Ultimately, any attempt to port such code to a generic language will inevitably result in the DSL being replicated in the target language, albeit with a much higher likelihood of bugs for a variety of reasons. Which is to say that while a generic programming language can implement the same functionality as those DSLs, the real question is whether this is at all desirable. Particularly when the cost of downtime and mistakes tend to be measured in millions of dollars per second, as in a nation’s financial system.
The attractiveness of a DSL here is thus that it avoids many potential corner cases and issues by simply not implementing those features that would enable those issues.
Where GCC-COBOL Fits In
There’s currently still a severe lack of COBOL developers, even though demand is strong. Although GCC-COBOL is – like GnuCOBOL – not an officially validated compiler that’d be accepted anywhere near an IBM z/OS-running mainframe at a financial institute, it does however provide the invaluable role of enabling easy access to a COBOL toolchain. This then enables hobbyists and students to develop in COBOL, whether for fun or for a potential career.

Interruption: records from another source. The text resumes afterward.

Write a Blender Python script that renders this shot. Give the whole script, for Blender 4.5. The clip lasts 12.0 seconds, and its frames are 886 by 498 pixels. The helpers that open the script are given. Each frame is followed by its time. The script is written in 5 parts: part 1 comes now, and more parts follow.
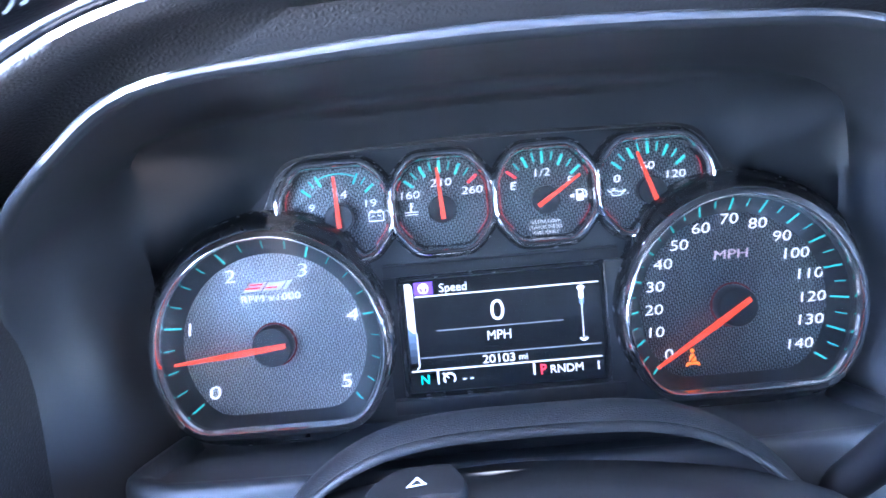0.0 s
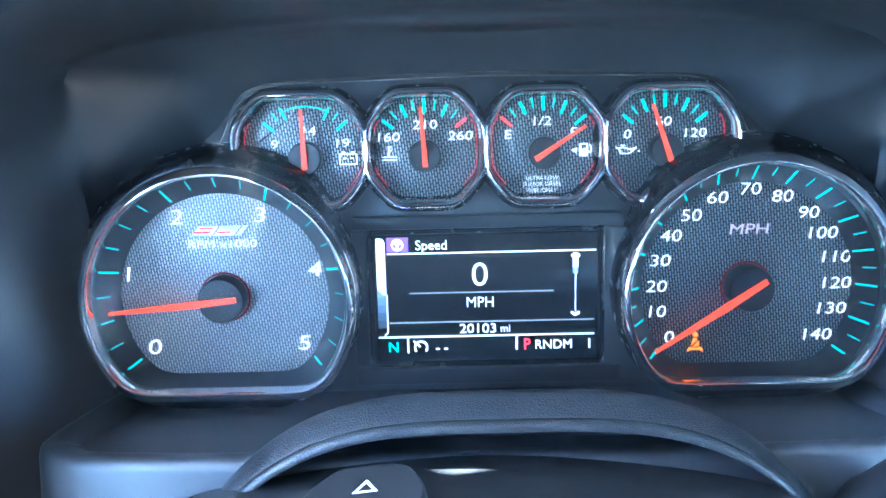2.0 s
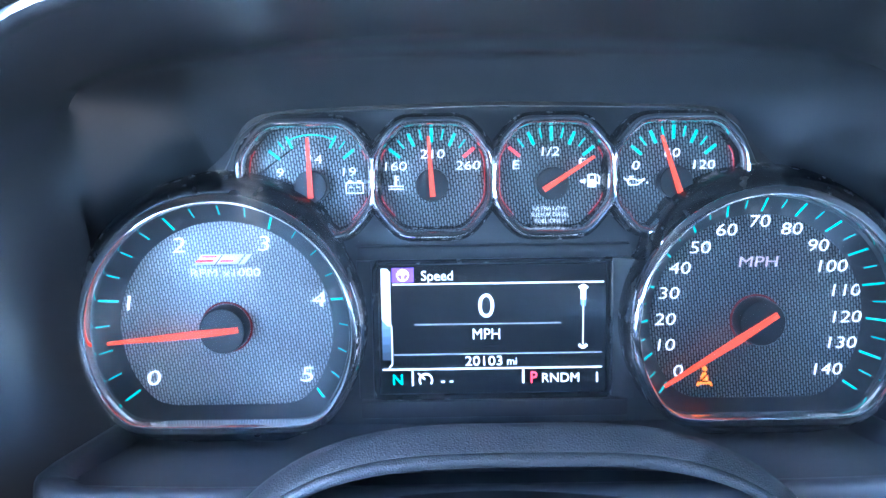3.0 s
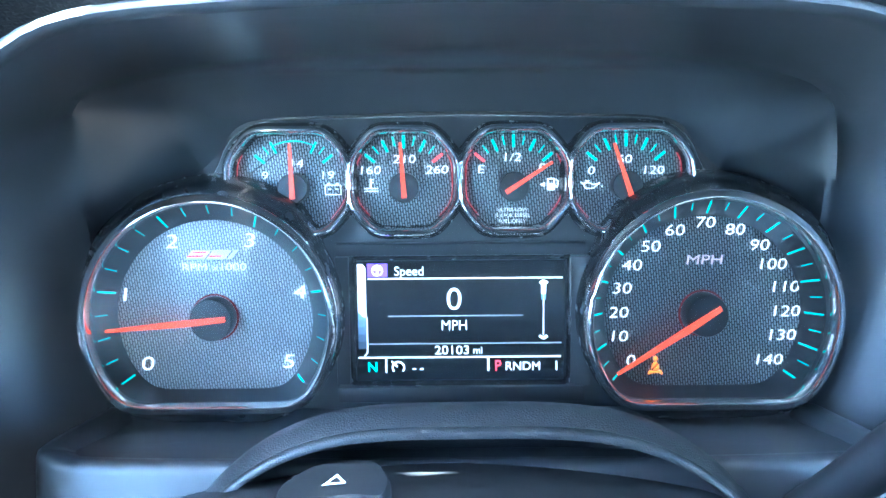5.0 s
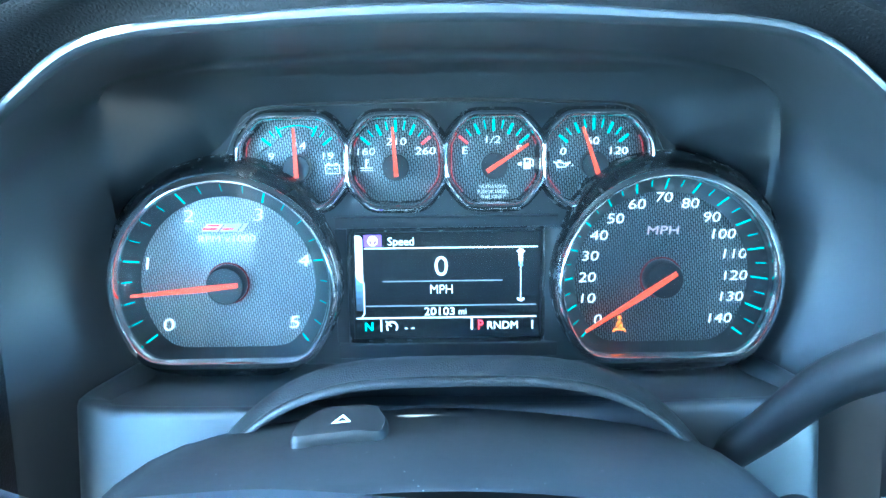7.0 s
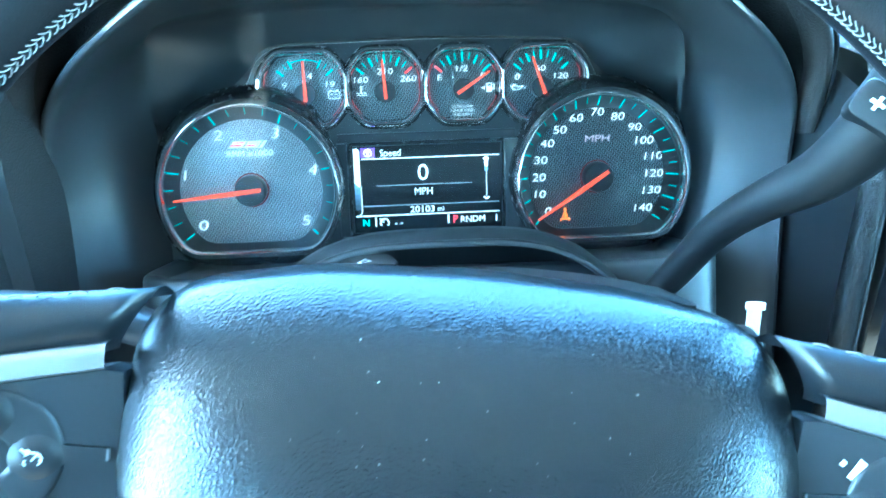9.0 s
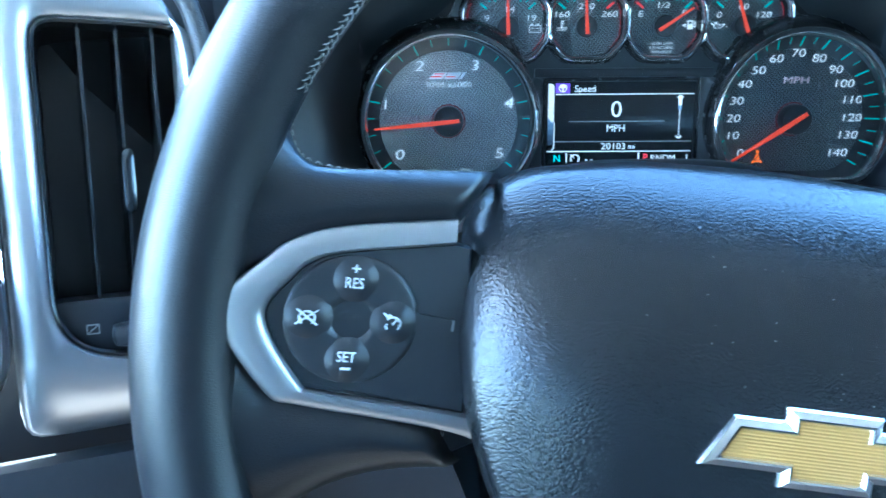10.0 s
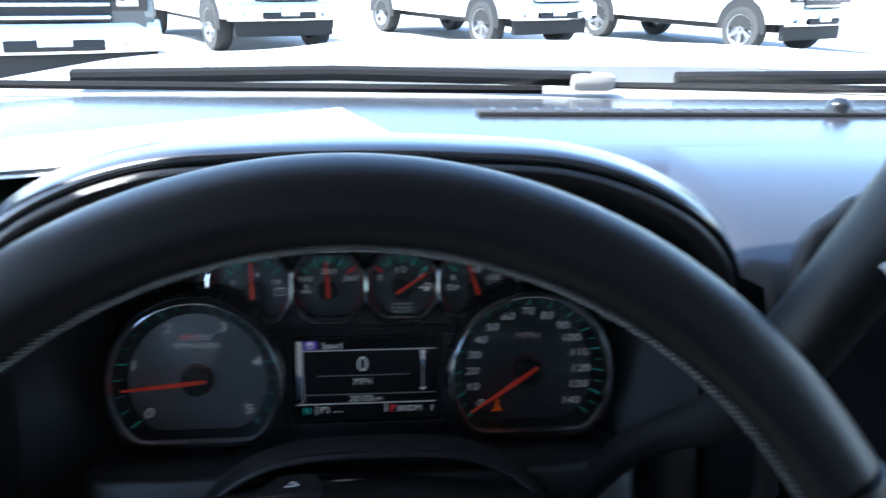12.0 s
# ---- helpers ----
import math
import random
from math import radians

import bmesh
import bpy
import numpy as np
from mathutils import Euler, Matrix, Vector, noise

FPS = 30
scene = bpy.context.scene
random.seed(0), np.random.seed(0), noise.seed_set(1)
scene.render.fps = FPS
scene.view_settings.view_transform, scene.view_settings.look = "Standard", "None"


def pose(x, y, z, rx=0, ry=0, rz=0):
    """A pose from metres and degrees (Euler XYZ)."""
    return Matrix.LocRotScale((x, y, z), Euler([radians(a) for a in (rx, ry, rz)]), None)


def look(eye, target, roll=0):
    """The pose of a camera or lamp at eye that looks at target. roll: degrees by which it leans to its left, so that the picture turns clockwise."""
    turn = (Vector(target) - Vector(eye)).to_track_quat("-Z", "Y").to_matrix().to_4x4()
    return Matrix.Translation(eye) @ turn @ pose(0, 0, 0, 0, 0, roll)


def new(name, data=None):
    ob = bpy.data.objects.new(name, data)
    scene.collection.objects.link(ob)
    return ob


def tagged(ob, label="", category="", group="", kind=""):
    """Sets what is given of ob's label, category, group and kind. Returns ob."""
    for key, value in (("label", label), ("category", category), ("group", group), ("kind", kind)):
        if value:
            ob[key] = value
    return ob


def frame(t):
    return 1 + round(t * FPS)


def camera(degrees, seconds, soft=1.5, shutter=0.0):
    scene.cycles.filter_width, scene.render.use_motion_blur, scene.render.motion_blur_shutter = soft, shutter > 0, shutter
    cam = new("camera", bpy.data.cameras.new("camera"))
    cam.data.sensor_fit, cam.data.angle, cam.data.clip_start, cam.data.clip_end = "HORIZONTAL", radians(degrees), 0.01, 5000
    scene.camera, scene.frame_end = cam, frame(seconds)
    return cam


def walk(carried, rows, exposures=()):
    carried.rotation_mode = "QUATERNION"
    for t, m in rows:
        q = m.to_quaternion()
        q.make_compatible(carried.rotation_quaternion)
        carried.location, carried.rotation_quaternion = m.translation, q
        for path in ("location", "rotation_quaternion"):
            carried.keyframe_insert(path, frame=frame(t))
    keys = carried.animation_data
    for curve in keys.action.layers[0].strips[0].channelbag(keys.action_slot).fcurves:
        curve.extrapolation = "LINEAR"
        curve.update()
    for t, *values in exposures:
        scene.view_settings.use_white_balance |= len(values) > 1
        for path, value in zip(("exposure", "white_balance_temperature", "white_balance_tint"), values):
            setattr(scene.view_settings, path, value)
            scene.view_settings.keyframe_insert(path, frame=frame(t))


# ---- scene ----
cam = camera(57.7, 12.0, 1.5, 0.3)
PATH = [
    (0, (0.012, 0.004, 1.61), (-0.025, 1.886, 0.934), -5.5),
    (0.5, (-0.009, 0.006, 1.604), (-0.044, 1.884, 0.916), -1.7),
    (1, (-0.012, 0.026, 1.601), (0.026, 1.88, 0.853), 1.9),
    (1.5, (0.006, 0.044, 1.597), (0.046, 1.878, 0.801), 0.8),
    (2, (0.016, 0.051, 1.598), (-0.002, 1.879, 0.786), -1.5),
    (2.5, (0.013, 0.051, 1.597), (-0.028, 1.885, 0.801), -2.2),
    (3, (0.01, 0.054, 1.594), (0.013, 1.917, 0.866), -0.8),
    (5, (0.025, 0.025, 1.6), (0.017, 1.895, 0.891), -0.6),
    (5.5, (0.027, 0.016, 1.602), (0.014, 1.882, 0.884), -0.5),
    (6, (0.026, -0.001, 1.608), (0.019, 1.857, 0.868), -0.2),
    (6.5, (0.025, -0.009, 1.61), (0.026, 1.842, 0.852), -0.2),
    (6.7, (0.027, -0.009, 1.617), (0.03, 1.828, 0.828), -0.4),
    (8.3, (0.017, -0.1, 1.628), (0.146, 1.723, 0.815), -0.8),
    (8.5, (0.018, -0.11, 1.633), (0.156, 1.706, 0.806), -0.9),
    (9, (0.004, -0.128, 1.623), (0.139, 1.677, 0.773), -0.8),
    (9.5, (-0.034, -0.147, 1.61), (0.046, 1.649, 0.733), -0.5),
    (10, (-0.081, -0.144, 1.604), (-0.094, 1.638, 0.698), -0.5),
    (10.5, (-0.094, -0.147, 1.625), (-0.144, 1.641, 0.729), 0.4),
    (11, (-0.096, -0.146, 1.652), (-0.145, 1.679, 0.835), 1.9),
    (11.2, (-0.087, -0.147, 1.667), (-0.13, 1.701, 0.902), 2.0),
    (11.5, (-0.063, -0.14, 1.689), (-0.054, 1.726, 0.97), 1.8),
    (11.8, (-0.015, -0.131, 1.703), (0.107, 1.743, 1.015), 1.4),
    (12, (0.03, -0.13, 1.704), (0.227, 1.746, 1.039), 1.2),
]
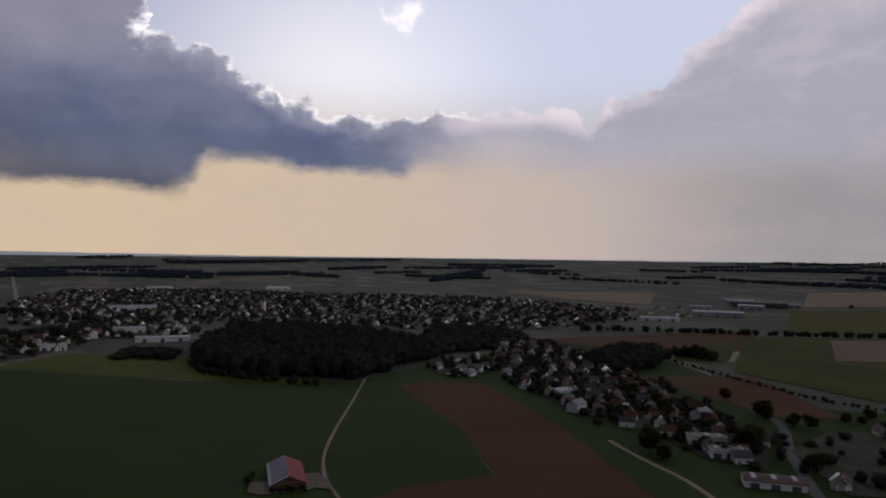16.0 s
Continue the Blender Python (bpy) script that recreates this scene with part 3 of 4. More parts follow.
def quad_mesh(name, quads, mat):
    """Leaf clumps: four corners each, and the way each corner faces."""
    n = len(quads)
    me = bpy.data.meshes.new(name)
    me.vertices.add(n * 4), me.loops.add(n * 4), me.polygons.add(n)
    me.vertices.foreach_set("co", quads[:, :4].reshape(-1).astype(np.float32))
    me.loops.foreach_set("vertex_index", np.arange(n * 4, dtype=np.int32))
    me.polygons.foreach_set("loop_start", np.arange(0, n * 4, 4, dtype=np.int32))
    me.materials.append(M[mat])
    me.polygons.foreach_set("use_smooth", [True] * n)
    me.update(calc_edges=True)
    me.validate()
    facing = me.attributes.new("custom_normal", "FLOAT_VECTOR", "CORNER")
    facing.data.foreach_set("vector", quads[:, 4:].reshape(-1).astype(np.float32))
    return me


def limb(a, b, ra, rb, sides=7):
    a, b = Vector(a), Vector(b)
    q = (b - a).to_track_quat("Z", "Y")
    v = []
    for p, r in ((a, ra), (b, rb)):
        for k in range(sides):
            w = 2 * math.pi * k / sides
            v.append(tuple(p + q @ Vector((r * math.cos(w), r * math.sin(w), 0))))
    f = [(k, (k + 1) % sides, sides + (k + 1) % sides, sides + k) for k in range(sides)]
    f.append(tuple(range(2 * sides - 1, sides - 1, -1))[::-1])
    return v, f


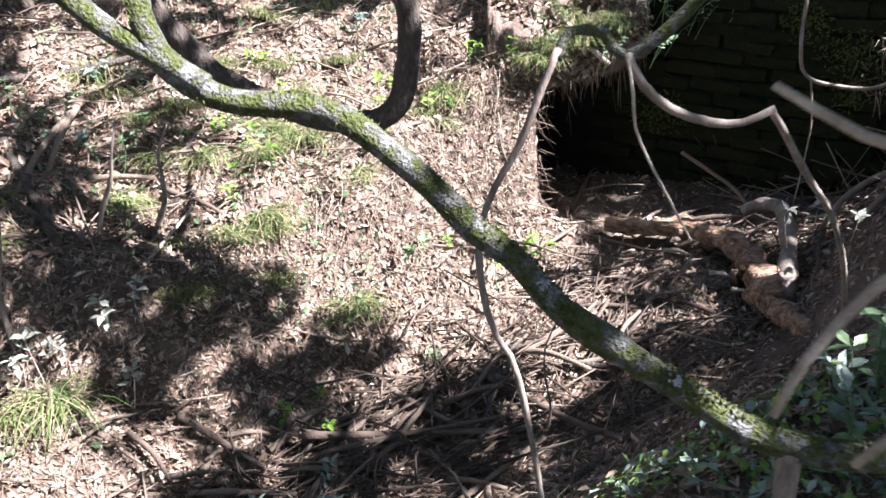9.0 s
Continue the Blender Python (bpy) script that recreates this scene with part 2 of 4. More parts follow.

A business could also use such an open-source toolchain for replacing legacy Java or similar payroll processing applications with COBOL, without having to invest in any proprietary toolchains and associated ecosystems. According to the developer behind GCC-COBOL in the mailing list announcement, this is one of the goals: to enable mainframe COBOL applications to run on Linux systems.
Although financial institutions are still highly likely to jump for an IBM Z system mainframe (the ‘Z’ stands for ‘Zero Downtime’) and associated bulletproof service contract, it feels good to see such an important DSL become more readily available to everyone, with no strings attached.